Although the bulk of Mike Linaker's fiction has appeared in the action-adventure genre, where he regularly chronicles the adventures of Gold Eagle's Mack Bolan, he remains one of Britain's most accomplished and collectible western writers. He is also a very, very nice guy.
Mike's main interest in adolescence was science fiction. "The western influence came from film and television," he later explained. "I read SF books by the dozen, but few if any westerns because that Max Brand/Zane Grey stuff just didn't do anything for me.
"Then one day I happened across a Fawcett Gold Medal western called Tough Hombre by Dudley Dean. Something about the cover just hooked me, and after I finished reading it I'd become a western fan in no uncertain terms. Western paperbacks were being imported in great quantities at that time, so I was spoilt for choice."
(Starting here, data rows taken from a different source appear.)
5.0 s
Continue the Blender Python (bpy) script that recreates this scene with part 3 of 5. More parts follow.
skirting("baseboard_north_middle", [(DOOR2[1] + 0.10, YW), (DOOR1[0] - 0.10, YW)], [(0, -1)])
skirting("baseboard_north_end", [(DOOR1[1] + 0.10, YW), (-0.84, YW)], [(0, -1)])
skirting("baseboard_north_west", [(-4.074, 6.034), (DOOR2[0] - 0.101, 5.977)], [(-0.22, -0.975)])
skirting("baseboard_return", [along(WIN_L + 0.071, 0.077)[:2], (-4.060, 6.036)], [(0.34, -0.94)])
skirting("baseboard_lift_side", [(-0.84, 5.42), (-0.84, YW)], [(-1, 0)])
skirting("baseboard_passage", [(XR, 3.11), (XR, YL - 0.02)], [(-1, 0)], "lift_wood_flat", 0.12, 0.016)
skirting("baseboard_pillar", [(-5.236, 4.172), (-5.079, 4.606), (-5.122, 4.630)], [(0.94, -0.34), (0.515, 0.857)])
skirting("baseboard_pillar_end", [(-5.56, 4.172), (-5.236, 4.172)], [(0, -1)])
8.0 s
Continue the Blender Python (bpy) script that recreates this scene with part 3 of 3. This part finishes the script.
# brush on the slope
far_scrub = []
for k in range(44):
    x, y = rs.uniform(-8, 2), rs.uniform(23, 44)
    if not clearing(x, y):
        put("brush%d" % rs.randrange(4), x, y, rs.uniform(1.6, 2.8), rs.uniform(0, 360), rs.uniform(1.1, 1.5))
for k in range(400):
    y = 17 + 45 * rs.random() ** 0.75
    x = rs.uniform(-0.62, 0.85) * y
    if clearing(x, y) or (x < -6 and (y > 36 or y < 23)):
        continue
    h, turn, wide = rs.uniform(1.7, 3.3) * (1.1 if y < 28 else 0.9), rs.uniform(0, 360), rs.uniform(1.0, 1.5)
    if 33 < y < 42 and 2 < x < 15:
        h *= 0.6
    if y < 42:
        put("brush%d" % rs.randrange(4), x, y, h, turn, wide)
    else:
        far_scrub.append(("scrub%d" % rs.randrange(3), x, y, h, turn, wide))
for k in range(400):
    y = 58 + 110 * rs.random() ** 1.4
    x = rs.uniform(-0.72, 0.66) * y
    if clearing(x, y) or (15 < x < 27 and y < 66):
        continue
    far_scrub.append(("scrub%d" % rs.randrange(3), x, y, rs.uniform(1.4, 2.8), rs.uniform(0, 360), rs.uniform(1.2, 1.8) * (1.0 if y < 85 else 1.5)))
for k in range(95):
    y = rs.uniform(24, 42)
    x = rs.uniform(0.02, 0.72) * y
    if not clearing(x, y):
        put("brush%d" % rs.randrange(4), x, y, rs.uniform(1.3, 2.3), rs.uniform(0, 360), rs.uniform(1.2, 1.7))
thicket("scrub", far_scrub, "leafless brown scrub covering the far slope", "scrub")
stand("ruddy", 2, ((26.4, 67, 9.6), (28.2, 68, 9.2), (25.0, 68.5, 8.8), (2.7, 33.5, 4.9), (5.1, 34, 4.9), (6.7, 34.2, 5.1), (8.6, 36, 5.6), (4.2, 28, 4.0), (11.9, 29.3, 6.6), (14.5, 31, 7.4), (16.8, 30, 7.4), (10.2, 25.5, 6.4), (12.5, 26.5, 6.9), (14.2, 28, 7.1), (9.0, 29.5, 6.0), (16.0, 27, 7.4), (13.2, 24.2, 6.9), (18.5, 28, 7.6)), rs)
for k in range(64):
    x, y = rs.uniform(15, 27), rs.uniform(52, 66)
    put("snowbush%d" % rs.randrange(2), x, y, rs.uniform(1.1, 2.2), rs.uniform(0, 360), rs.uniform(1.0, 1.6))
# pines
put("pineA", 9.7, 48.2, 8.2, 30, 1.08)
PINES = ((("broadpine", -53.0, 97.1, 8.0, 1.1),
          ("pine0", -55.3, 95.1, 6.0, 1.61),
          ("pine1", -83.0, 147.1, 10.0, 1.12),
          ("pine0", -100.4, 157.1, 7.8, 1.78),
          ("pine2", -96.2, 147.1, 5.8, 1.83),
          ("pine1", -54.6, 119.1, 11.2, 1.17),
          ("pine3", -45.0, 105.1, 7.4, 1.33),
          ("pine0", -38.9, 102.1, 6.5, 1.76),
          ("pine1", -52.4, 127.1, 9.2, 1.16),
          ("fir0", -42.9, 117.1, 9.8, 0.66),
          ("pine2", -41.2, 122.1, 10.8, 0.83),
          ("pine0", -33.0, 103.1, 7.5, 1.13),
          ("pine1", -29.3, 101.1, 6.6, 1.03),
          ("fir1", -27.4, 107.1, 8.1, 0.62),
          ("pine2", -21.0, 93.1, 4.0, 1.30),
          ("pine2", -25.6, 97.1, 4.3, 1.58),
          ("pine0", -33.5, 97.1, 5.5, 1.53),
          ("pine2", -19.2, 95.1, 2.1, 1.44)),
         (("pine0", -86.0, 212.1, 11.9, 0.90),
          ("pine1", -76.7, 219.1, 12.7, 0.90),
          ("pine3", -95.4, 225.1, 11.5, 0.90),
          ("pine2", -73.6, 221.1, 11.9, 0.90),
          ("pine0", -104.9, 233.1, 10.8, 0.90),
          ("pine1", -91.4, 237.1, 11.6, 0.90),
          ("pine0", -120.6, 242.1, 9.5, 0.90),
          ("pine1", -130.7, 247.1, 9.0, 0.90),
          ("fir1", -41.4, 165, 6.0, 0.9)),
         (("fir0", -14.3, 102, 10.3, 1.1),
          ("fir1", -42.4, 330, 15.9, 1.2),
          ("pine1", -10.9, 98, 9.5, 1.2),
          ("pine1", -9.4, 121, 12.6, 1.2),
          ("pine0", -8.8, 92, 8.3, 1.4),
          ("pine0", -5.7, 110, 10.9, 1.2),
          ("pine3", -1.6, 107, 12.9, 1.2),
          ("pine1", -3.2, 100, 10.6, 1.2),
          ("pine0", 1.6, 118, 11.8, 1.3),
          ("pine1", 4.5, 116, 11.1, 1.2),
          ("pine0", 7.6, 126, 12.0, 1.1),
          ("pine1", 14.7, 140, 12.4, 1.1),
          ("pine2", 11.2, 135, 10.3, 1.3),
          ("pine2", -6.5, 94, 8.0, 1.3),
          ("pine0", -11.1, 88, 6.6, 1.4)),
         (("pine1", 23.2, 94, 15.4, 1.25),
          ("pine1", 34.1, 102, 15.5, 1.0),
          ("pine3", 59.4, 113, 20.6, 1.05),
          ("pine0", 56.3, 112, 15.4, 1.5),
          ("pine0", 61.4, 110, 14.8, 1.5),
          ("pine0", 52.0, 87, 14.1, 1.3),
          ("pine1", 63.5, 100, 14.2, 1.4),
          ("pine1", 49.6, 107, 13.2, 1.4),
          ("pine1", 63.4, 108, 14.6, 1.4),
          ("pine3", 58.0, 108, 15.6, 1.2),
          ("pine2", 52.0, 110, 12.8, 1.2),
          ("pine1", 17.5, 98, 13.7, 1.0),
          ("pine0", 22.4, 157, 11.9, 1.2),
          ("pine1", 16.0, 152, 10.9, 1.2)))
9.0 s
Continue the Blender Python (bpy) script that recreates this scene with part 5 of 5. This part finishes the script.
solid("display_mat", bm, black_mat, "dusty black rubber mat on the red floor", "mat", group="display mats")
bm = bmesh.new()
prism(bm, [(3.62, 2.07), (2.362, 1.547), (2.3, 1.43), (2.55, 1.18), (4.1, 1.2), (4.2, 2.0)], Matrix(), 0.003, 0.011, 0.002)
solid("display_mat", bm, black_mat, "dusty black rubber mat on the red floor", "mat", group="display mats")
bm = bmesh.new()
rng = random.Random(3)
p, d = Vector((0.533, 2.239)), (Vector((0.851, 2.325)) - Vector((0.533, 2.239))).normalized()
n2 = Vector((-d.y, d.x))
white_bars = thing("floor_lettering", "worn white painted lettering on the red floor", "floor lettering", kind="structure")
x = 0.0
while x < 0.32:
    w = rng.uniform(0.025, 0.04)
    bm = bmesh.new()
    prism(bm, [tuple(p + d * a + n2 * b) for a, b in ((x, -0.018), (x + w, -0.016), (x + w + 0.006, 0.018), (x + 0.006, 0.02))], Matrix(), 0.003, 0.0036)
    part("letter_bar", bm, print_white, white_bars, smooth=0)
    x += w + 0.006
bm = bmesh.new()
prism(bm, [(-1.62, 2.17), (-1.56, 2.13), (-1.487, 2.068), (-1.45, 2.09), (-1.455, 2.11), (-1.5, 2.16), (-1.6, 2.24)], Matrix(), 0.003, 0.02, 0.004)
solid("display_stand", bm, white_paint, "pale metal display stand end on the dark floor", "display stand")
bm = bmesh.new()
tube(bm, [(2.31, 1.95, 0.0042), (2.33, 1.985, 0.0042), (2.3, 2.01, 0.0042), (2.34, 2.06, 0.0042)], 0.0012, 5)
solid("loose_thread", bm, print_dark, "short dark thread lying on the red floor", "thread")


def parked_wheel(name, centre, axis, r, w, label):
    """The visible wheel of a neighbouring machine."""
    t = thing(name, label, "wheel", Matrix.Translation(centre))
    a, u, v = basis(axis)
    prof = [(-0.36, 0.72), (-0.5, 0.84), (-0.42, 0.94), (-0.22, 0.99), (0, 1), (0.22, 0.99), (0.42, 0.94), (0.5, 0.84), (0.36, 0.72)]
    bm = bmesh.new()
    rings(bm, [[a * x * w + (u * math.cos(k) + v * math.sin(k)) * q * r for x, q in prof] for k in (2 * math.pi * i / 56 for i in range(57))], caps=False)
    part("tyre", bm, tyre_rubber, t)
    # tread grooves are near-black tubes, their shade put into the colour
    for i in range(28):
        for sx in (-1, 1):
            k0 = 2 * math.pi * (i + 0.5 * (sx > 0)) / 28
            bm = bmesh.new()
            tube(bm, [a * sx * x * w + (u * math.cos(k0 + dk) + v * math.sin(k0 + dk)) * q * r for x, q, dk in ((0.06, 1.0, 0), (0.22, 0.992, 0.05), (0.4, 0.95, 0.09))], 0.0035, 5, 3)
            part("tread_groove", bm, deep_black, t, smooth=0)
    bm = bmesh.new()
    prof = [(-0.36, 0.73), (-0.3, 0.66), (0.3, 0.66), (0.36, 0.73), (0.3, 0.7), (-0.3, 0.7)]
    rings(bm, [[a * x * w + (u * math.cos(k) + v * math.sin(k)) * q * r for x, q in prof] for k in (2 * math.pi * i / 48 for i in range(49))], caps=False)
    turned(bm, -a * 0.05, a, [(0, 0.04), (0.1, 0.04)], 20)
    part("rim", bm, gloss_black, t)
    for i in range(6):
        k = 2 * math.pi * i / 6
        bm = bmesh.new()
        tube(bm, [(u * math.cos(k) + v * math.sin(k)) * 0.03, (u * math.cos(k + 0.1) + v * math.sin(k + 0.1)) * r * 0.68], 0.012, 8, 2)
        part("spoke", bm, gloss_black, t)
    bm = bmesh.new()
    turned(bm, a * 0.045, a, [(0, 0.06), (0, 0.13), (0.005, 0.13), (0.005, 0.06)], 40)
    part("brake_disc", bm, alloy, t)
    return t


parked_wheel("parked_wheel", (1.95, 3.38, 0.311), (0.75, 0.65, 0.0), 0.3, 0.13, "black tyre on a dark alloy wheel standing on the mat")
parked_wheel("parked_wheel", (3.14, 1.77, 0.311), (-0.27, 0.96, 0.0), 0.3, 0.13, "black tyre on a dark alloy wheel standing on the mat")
Mike very quickly came to admire the western in its traditional form. "Not that I don't like the current output, which is now coyly called Frontier Fiction," he's quick to add. "But I feel there's still an audience for the westerns of the past. When I talk of 'traditional' westerns, it brings to mind the writers who influenced me when I read their stories. Frank Castle, Lewis B. Patten, Gordon Shirreffs, Richard Jessup and many others. And of course Louis L'Amour. They wrote about tough, honest, self-sufficient heroes, gunfights in dusty streets and conflicts played out against the spectacular terrain of the old Southwest. It was the stuff of high adventure, a time when America was still creating its own history and its heroes. In the West we're dealing with, though the stories painted vivid images of tough men in a harsh land, the prose perhaps strayed from the absolute truth, but in the hands of those craftsmen who wrote the stories, there was an allowance for a little artistic bending of the rules. No different, in truth, of any fictional genre, where too much reality could not only tarnish the storyline, but might easily detract from the reason for the piece -- to entertain the reader."
Mike's first published western was Incident at Butler's Station (1967), a neat variation on the "group of people under siege" theme, in this case a soldier, a band of outlaws en route to jail and a strong-willed woman, all of them trapped in a Wells Fargo way-station surrounded by Apaches. This book, and its successor, were both issued under the pseudonym "Richard Wyler".
That second book was a pursuit story entitled Savage Journey (1967). The hero here is Luke Kennick, a former soldier whose last patrol was wiped out by marauding Comanches. Tensions rise when Kennick -- now a rancher -- agrees to escort the Indian chief who led the ambush across country for trial. Kennick's task is complicated when he finds and rescues a woman in the desert.
The "maverick lawman" theme surfaced in Mike's Jason Brand series, written as "Neil Hunter" and originally published in Norway by Morgan Kane publisher Bladkompaniet. Brand is a former US Marshal turned gun-for-hire, and the series contains several of Mike's most intriguing plots, such as in Devil's Gold where -- in its original form -- a trail of Confederate gold leads Brand to Jamaica, where he locks horns with a Chinese renegade and teams up with a British secret agent!
However, probably his best-known western series to date is that featuring Bodie the Stalker, again written as "Neil Hunter". Bodie is a bounty hunter, and with its violent and often intense plots, this six-book series successfully recreates the mood of the old Spaghetti westerns.